Ce qui me pose plus question, alors, c'est que l'Église catholique nous fasse prier tous les matins sur ce texte, dans le fond si peu chrétien ! Autant le 'magnificat', qui lui fait pendant à la prière du soir, mérite sa place par son contenu profondément subversif, autant le 'benedictus', au-delà de la grandiloquence de ses formules, ou justement à cause d'elles, se révèle en réalité bien pauvre et bien creux. Bon ! c'est comme ça, on trouve toujours du meilleur et du moins bon, dans nos rites comme dans nos communautés, et ceci n'est quand même pas à classer dans la catégorie du pire, juste dans celle du médiocre. Mais laissons-là ce discours attribué à Zacharie, et revenons une dernière fois à celui qui en a été le prétexte, Jean.

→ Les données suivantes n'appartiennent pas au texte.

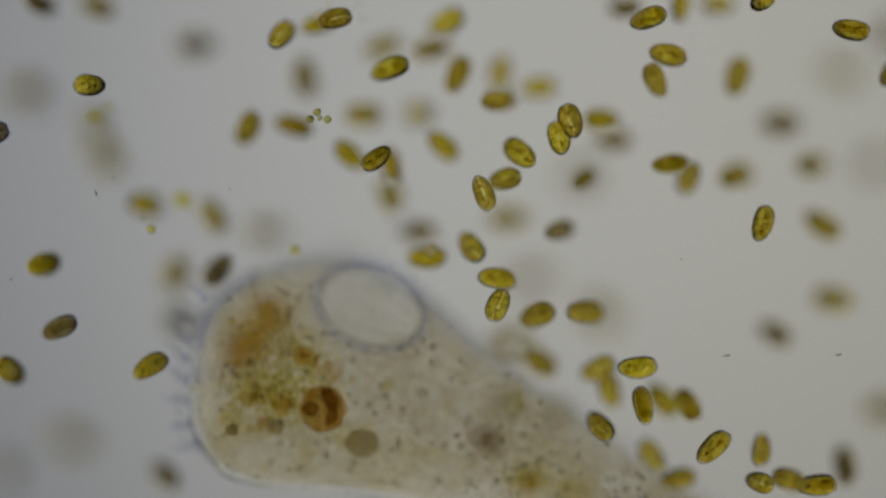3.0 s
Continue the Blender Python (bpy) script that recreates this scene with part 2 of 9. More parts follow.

Nous avons déjà évoqué hier cette notation finale : "Il était dans les déserts", mais nous ne nous sommes pas encore arrêtés sur ce qui suit : "jusqu'au jour où il surgit en Israël." Que la conception de Jean ait effectivement donné lieu à tout ce grand cirque dont nous a parlé Luc, ou que, selon toute vraisemblance, il n'en ait rien été, ce qui est nettement plus assuré, c'est ce 'surgissement' qu'a été sa prédication. Jean a surpris, Jean a marqué, ses compatriotes et coreligionnaires, au moins autant que Jésus, sinon même plus. C'est sur le long terme, que Jésus a fini par faire la différence, plusieurs décennies après sa mort. De son vivant, il a pu, à un moment, et principalement en Galilée, égaler, voire dépasser, la renommée de Jean. Mais, d'une part, cela n'a donc concerné pratiquement que sa province natale, contrairement à Jean qui était réputé partout en Israël. Et d'autre part, le choix de Jésus, de refuser la messianité telle qu'on voulait la lui faire endosser, a eu vite fait de dégonfler les effectifs de ses clubs de fans. C'est le travail de prosélytisme des premiers chrétiens, et le travail de l'Esprit, qui ont fini par porter leurs fruits, au point que la présentation qu'ils nous ont donnée des rapports entre Jean et Jésus puisse nous sembler à l'inverse de ce qu'elle a été en réalité de leur temps. Que ceci ne nous empêche pas d'accueillir pleinement celui qui est né complètement ignoré de tous et mort complètement délaissé de tous aussi.